O relato daquela pobre garota de rua, uma rosa no meio de toda aquela miséria, fez Javert sentir algo que ele nunca pôde explicar. Podemos dizer, então, que Inspetor cruel e indiferente se apiedou de uma pessoa pela primeira vez em sua vida, e aquela pessoa era justamente Éponine Thénardier, que nunca se sentira tão feliz em toda a sua vida por pensar que em breve veria seu amado Marius novamente, e que eles poderiam ficar juntos para sempre. Javert se sentou ao lado daquela pobre jovem que morria e segurou sua mão saber saber bem porquê.

-Monsieur? - Ela o chamou novamente, e desta vez sua voz parecia enfraquecer mais e mais a cada segundo. -Pode me prometer algo? Entregue esta carta a Monsieur Marius; eu fiz mal em escondê-la. É de sua amada Cosette. Ele precisa saber o que aconteceu a ela. Pode me prometer que irá entregar?

Javert assentiu:

-Eu prometo, Mademoiselle.

Ao som daquelas palavras, da promessa de que aquela carta chegaria às mãos de Marius e com o pensamento de que o Inspetor Javert era um homem honrado e que com certeza cumpriria o que prometera, a jovem Éponine sorriu vagamente e deixou que seus olhos se fechassem.
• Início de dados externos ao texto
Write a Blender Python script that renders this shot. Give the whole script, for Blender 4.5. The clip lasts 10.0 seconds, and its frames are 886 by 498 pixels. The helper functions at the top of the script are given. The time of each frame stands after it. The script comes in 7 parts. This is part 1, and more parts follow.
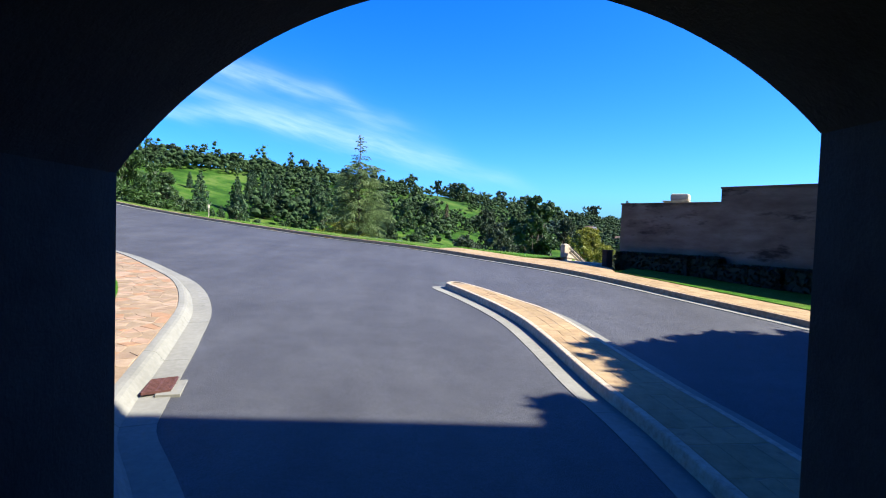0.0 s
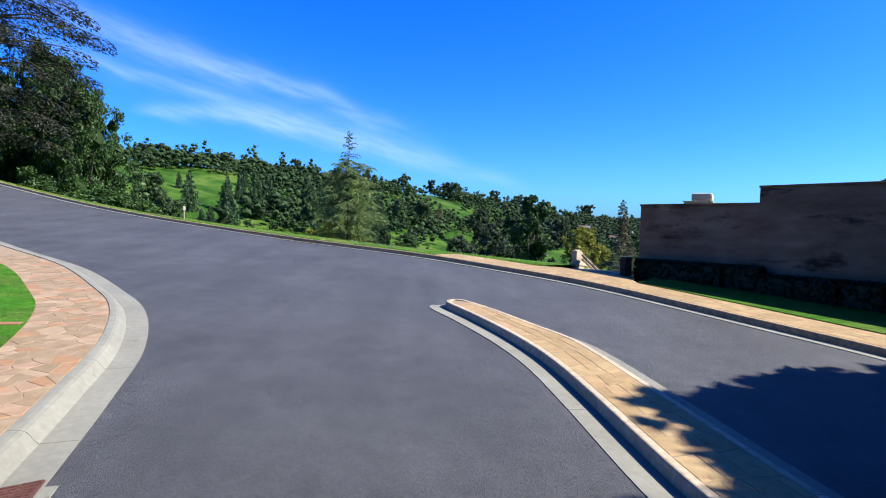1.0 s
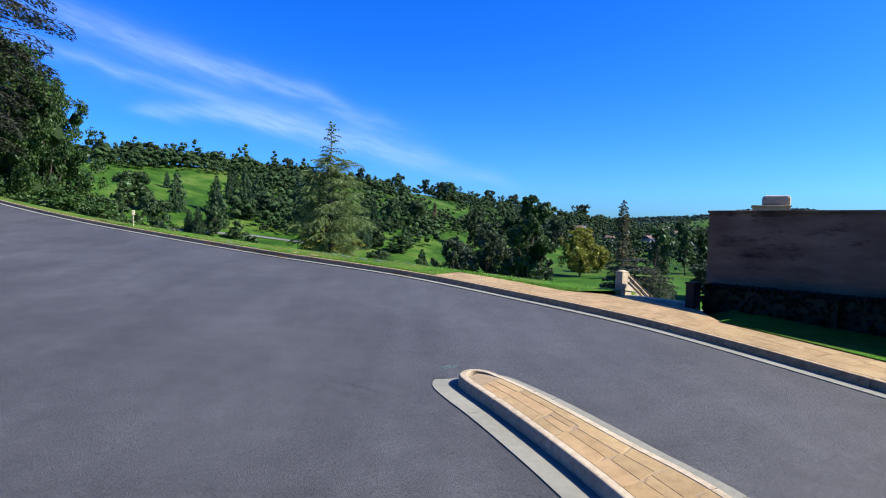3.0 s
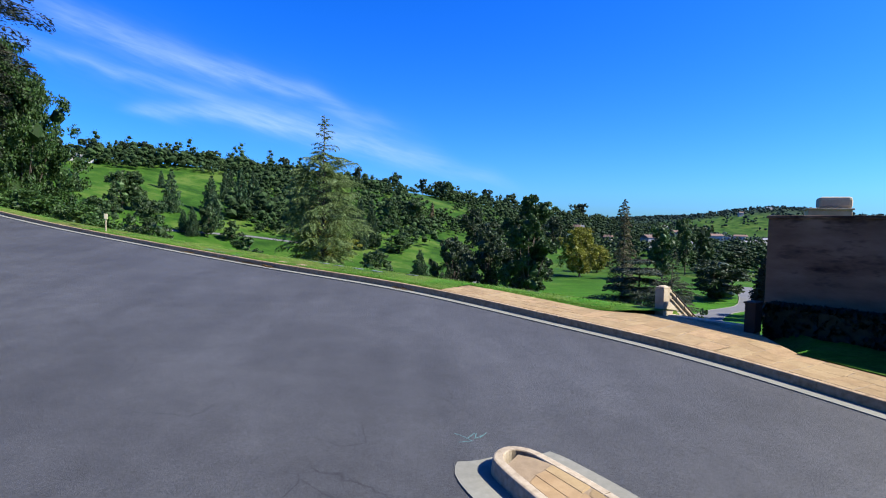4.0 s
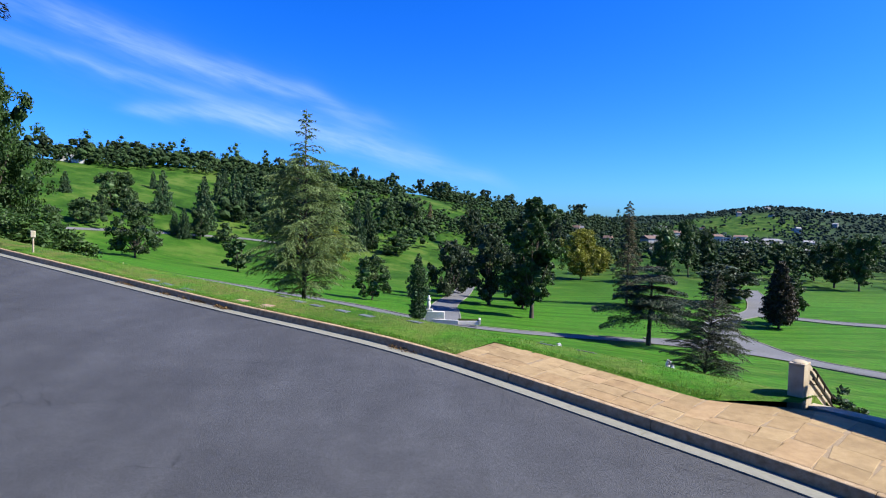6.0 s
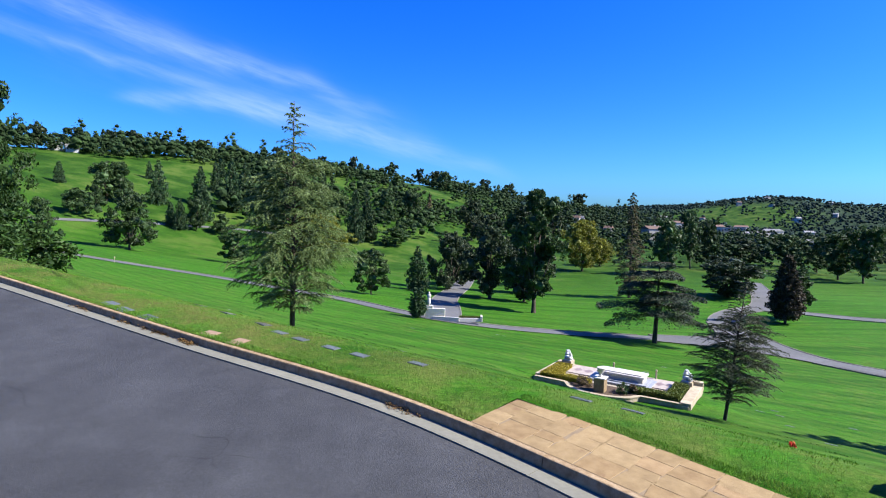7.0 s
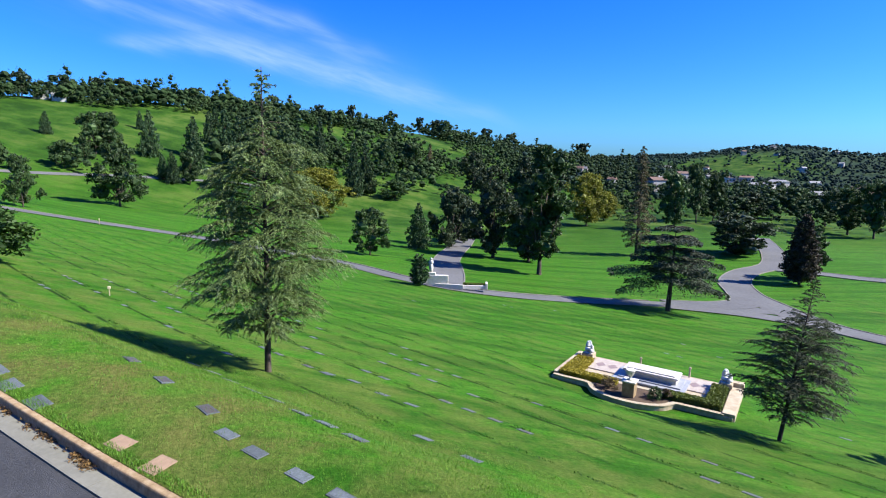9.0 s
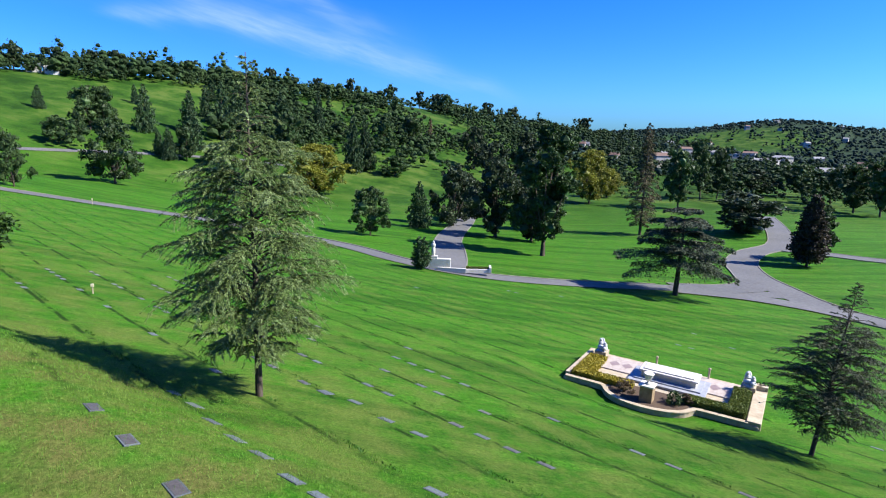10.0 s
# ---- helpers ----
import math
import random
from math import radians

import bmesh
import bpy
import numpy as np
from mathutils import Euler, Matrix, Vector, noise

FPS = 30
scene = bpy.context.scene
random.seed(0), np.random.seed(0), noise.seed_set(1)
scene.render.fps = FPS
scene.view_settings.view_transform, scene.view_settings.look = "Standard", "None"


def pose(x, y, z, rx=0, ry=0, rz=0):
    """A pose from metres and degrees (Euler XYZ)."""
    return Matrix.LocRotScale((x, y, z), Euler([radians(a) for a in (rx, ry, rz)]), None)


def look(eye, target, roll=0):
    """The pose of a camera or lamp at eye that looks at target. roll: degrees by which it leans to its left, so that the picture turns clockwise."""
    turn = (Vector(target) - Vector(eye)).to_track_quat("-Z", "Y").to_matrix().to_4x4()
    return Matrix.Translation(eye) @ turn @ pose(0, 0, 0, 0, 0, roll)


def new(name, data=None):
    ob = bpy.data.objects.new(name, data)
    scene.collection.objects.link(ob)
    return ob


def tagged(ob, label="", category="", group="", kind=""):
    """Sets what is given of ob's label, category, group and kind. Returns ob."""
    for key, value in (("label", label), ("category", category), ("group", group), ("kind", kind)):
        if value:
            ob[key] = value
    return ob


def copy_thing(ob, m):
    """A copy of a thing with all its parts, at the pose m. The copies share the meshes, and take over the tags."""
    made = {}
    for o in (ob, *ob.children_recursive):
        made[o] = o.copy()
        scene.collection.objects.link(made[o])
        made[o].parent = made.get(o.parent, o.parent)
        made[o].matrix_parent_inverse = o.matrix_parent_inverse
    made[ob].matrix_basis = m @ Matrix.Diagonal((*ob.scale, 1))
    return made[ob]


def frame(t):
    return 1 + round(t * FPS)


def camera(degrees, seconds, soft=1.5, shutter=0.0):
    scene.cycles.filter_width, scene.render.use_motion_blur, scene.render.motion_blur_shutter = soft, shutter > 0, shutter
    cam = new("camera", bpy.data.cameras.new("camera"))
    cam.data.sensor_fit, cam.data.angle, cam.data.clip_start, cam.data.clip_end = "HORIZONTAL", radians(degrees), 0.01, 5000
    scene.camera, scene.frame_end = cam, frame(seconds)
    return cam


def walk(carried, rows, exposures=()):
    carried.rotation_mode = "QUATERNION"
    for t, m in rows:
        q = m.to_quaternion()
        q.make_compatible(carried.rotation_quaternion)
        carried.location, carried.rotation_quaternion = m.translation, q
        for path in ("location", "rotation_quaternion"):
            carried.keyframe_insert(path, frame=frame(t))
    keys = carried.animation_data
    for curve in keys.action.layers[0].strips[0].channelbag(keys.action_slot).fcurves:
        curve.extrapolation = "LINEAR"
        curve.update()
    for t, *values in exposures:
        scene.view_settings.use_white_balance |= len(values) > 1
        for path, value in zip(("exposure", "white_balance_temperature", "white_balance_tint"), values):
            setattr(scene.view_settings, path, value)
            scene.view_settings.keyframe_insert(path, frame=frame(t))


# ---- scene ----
cam = camera(77.3, 10.0, soft=1.1)
PATH = [
    (0, (0.043, -4.303, 1.554), (0.156, -2.307, 1.472), 1.9),
    (0.5, (0.026, -2.657, 1.67), (0.151, -0.662, 1.587), 1.8),
    (1, (0.04, -1.005, 1.778), (0.177, 0.988, 1.695), 1.7),
    (1.5, (0.088, 0.635, 1.876), (0.233, 2.628, 1.793), 1.7),
    (2, (0.149, 2.285, 1.984), (0.3, 4.277, 1.901), 1.7),
    (2.5, (0.186, 3.901, 2.11), (0.34, 5.893, 2.027), 1.7),
    (4, (0.009, 8.546, 2.515), (0.177, 10.537, 2.429), 1.5),
    (4.5, (-0.023, 10.118, 2.598), (0.149, 12.109, 2.513), 1.5),
    (5, (-0.034, 11.646, 2.796), (0.14, 13.636, 2.71), 1.5),
    (5.5, (0.014, 13.129, 3.066), (0.189, 15.119, 2.981), 1.5),
    (6.8, (-0.024, 16.916, 4.01), (0.156, 18.905, 3.906), 1.4),
    (7, (0.003, 17.564, 4.188), (0.184, 19.552, 4.063), 1.5),
    (7.5, (0.035, 18.997, 4.641), (0.216, 20.982, 4.469), 1.5),
    (8, (0.051, 20.437, 5.085), (0.233, 22.417, 4.868), 1.6),
    (8.5, (0.057, 21.829, 5.555), (0.239, 23.803, 5.293), 1.5),
    (9, (-0.015, 23.229, 6.013), (0.169, 25.197, 5.706), 1.5),
    (9.5, (-0.11, 24.53, 6.432), (0.074, 26.49, 6.08), 1.5),
    (10, (-0.191, 25.771, 6.815), (-0.006, 27.722, 6.419), 1.6),
]
walk(cam, [(t, look(eye, target, roll)) for t, eye, target, roll in PATH], exposures=[(0, 1.92), (0.6, 1.77), (1.3, 1.54), (2, 1.42), (10, 1.42)])

# ---------------------------------------------------------------- light
SUN_EL, SUN_AZ = 42.0, 102.0      # degrees up; degrees clockwise from +y to where the sun stands
sun_dir = Vector((math.sin(radians(SUN_AZ)) * math.cos(radians(SUN_EL)), math.cos(radians(SUN_AZ)) * math.cos(radians(SUN_EL)), math.sin(radians(SUN_EL))))
sun = new("sun", bpy.data.lights.new("sun", "SUN"))
sun.data.energy, sun.data.angle, sun.data.color = 5.0, radians(0.5), (1.0, 0.95, 0.86)
sun.matrix_world = look(sun_dir * 100, (0, 0, 0))


def nt(tree, kind, **sets):
    n = tree.nodes.new(kind)
    for key, value in sets.items():
        if key in n.inputs:
            n.inputs[key].default_value = value
    return n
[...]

Quando Javert estava prestes a se levantar, os olhos da garota se abriram novamente, mas desta vez sua voz estava tão fraca e, se aquela barricada não estivesse banhada em um silêncio absoluto, suas palavras teriam se perdido na escuridão para sempre, longe do alcance dos mortais:

-Você sabe, Monsieur Javert, que mesmo amando Monsieur Marius, acho que sempre gostei um pouco do senhor.

Ela sorriu novamente, um sorriso inocente que representava toda a inocência perdida no mundo, e expirou.